1:52    Marcus gets to give a rose before Dumber.  He’s too young to know to stay out of games.  I predict that he’s going with Dumb.

1:53    Yup.  I was right!

1:54    Man, this sucks.  I liked Sarah the best.  She should stay.  But I predict that Ben is going with Daniella, right?  WRONG!  So happy to be wrong.

1:56    It’s interesting who everyone hugs first after the rose ceremony.  Dumb and Dumber.  Sarah and Ben.  Marquel and Mich Money.


I was 7 for 8 on my last set of predictions.  Not bad.  Then again, it wasn’t too hard to guess.

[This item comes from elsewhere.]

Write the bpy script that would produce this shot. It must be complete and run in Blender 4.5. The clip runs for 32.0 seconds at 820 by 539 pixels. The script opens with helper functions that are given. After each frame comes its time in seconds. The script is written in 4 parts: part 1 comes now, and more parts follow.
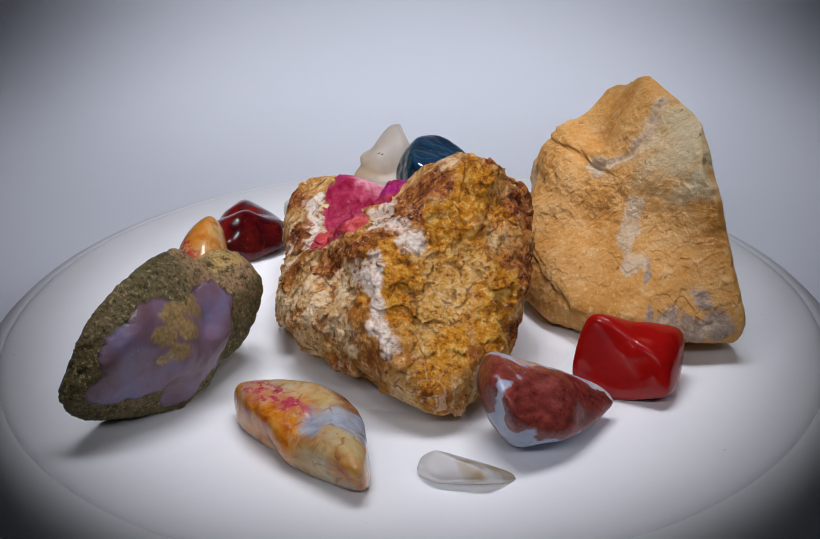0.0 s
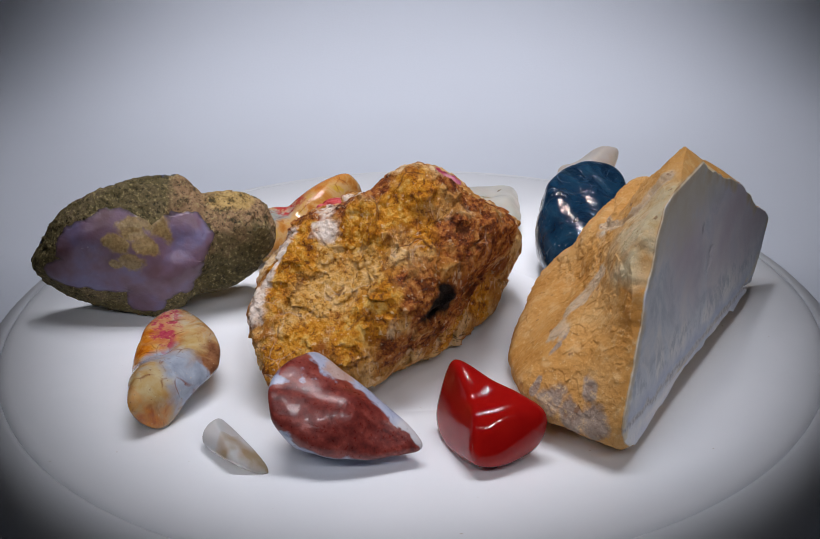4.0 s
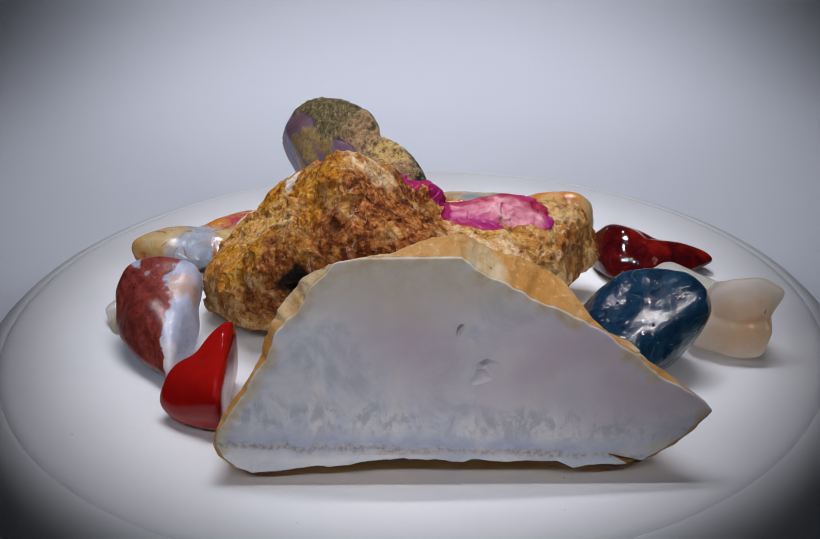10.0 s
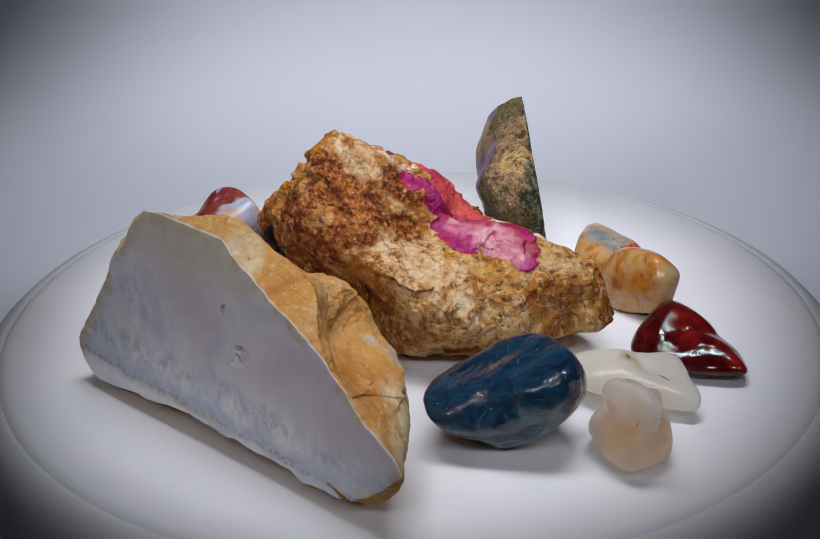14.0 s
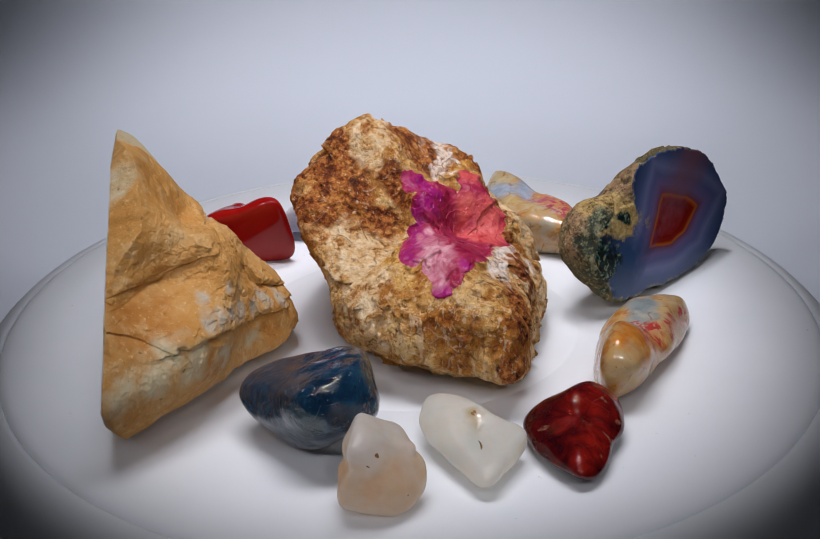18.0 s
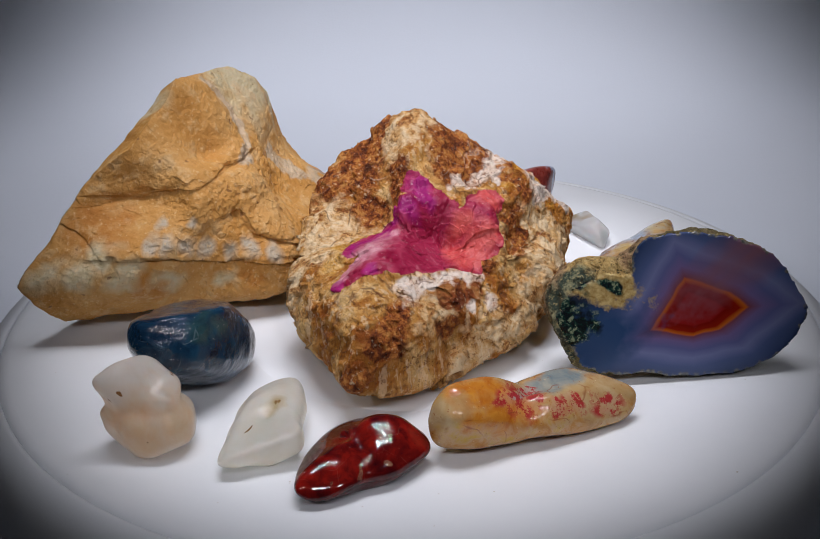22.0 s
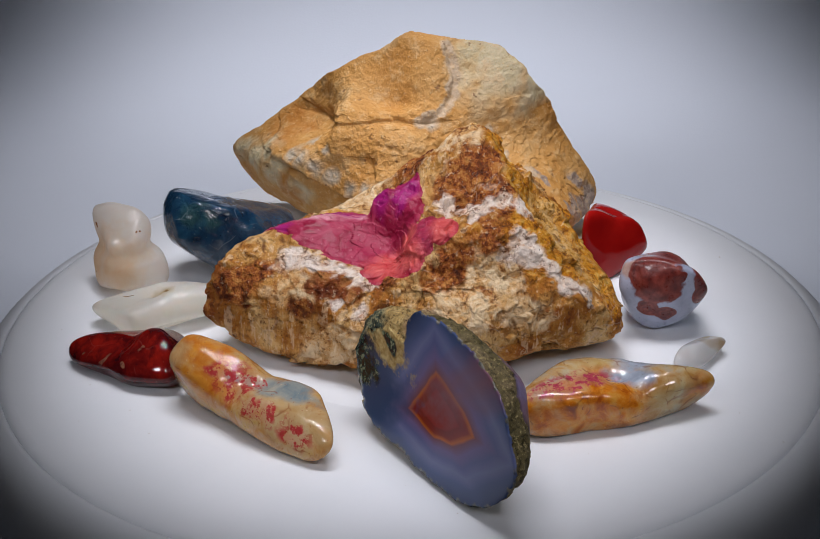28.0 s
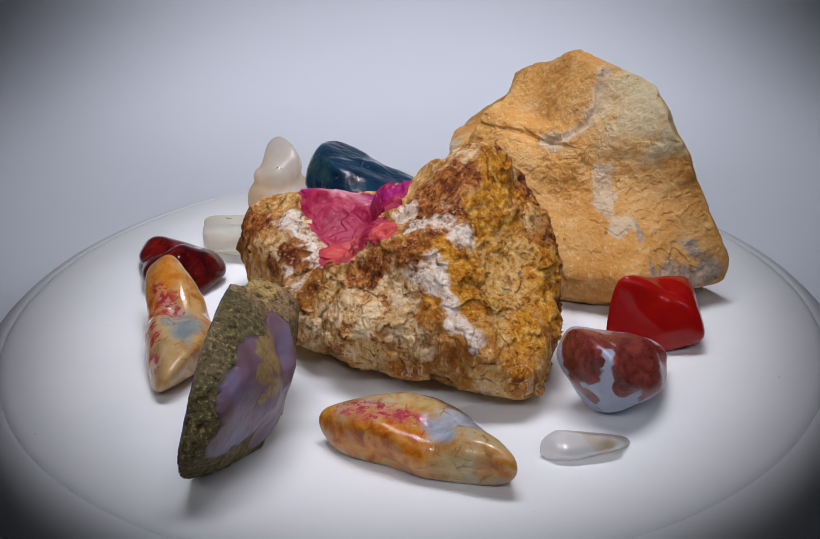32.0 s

Stay tuned for next week where Michelle K comes back and someone gets arrested?  I know I should just look away, but I already can’t.


2 comments:

Carolyn said...

Josh, I've been meaning to watch this show so that I can read your blog. What better time than a Saturday night? Since it may be only you and I that have any interest in your blog, I don't mind announcing that out loud. Also, I recently turned 50 so am justified in my staying at home watching this show on a Sat. night. Anyway, I feel as if you missed two major things: 1.) Chris Harrison's dumb outfit (like the pink shirt but the lapels on jacket are odd and shoes don't match AT ALL.) 2.) The whole scene where the raccoon is reacting to the drama. IS this supposed to make Mexico look exotic? A damn raccoon? Most people who are thinking of a tropical vacation do not want to see any raccoons. On to episode 2. Stay tuned.

Josh Schiller said...

You see, I think the raccoon is a little editing trick. I actually think that there's been a ton of wildlife interfering with the contestants and crew for the show. This is their way of being like, "What's with all the fucking raccoons here?!?"